One coach I talked to, and I swear I'm not making this up, said, "It's something we've all talked about. But what I want to know, before we'd draft him in the first round, is how he lost it in the first place. No one knows."
And now, we come to the biggest "Yes but" on the board. Darren McFadden, RB, Arkansas. Runs like the wind. Which keeps blowing him into nightclubs. Where, uh, misunderstandings occur, and next thing you know, certain individuals are getting printed and mugged. How high will he be drafted? Oh high ... high ... despite what scouts euphemistically refer to as "character issues."
Fumbling is another problem -- 23 times in the past three years, more than any other runner in the country.
"It's gonna be tough for him in the NFL," our U.S. says, "trying to hold onto the ball with handcuffs on."
Oh my, what a heartless thing to say. I'm going to depart this negative kick right now. No, I'm not going to go into my diary of frustration and desperation, trying to reach all parties concerned within the space of a week or so to get their draft strategy, the nightmare parade of non-callbacks and too many callbacks at once. I dwell on that stuff every year at this time, probably in an effort to drum up sympathy -- and it's even worse now, with so many draftniks joining the circus every year.

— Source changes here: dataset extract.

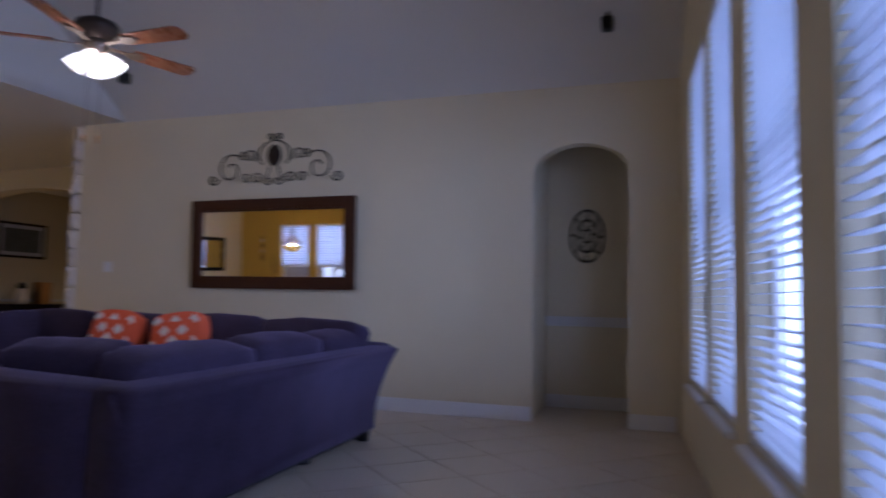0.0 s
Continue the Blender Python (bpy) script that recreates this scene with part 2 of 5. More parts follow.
def tube(bm, pts, r, n=6, r_end=None):
    pts = [Vector(p) for p in pts]
    rings = []
    up = Vector((0.3, 0.5, 0.81))
    for i, p in enumerate(pts):
        d = (pts[min(i + 1, len(pts) - 1)] - pts[max(i - 1, 0)]).normalized()
        a = d.cross(up)
        a = a.normalized() if a.length > 1e-4 else d.orthogonal().normalized()
        b = d.cross(a)
        rad = r if r_end is None else r + (r_end - r) * i / (len(pts) - 1)
        rings.append([bm.verts.new(p + (a * math.cos(k * 2 * math.pi / n) + b * math.sin(k * 2 * math.pi / n)) * rad) for k in range(n)])
    for q, w in zip(rings, rings[1:]):
        for k in range(n):
            bm.faces.new((q[k], q[(k + 1) % n], w[(k + 1) % n], w[k]))
    bm.faces.new(rings[0][::-1])
    bm.faces.new(rings[-1])


def lathe(bm, profile, n=24, c=(0, 0, 0), wave=0.0, waves=0):
    rings = []
    for r, z in profile:
        rings.append([bm.verts.new((c[0] + r * (1 + wave * math.cos(waves * k * 2 * math.pi / n)) * math.cos(k * 2 * math.pi / n), c[1] + r * (1 + wave * math.cos(waves * k * 2 * math.pi / n)) * math.sin(k * 2 * math.pi / n), c[2] + z)) for k in range(n)])
    for q, w in zip(rings, rings[1:]):
        for k in range(n):
            bm.faces.new((q[k], q[(k + 1) % n], w[(k + 1) % n], w[k]))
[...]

But I will go through one of those weird phone calls for you. It's unique. Denver, Mike Shanahan's extension. Dial it after hours, which really is the best time to get these guys, and you hear the following:
"You have been forwarded to a voice mail system. However, the person at 4-3-0 does not subscribe to the system. Your session cannot be completed at this time. Transferring to an attendant. One moment please."
Well, OK. An attendant isn't so bad. At least it's a live voice, even though the owner might be wearing a gown and surgical gloves. But what comes on instead? Play-by-play of a Broncos game. Guess what? I got interested in it. They were driving, but just when they got down to the 10-yard line, it cut out. Heyyyy! Wait a minute.
Maybe it's prophetic. A mirror of the Broncos' draft to come. It's the season of weirdness.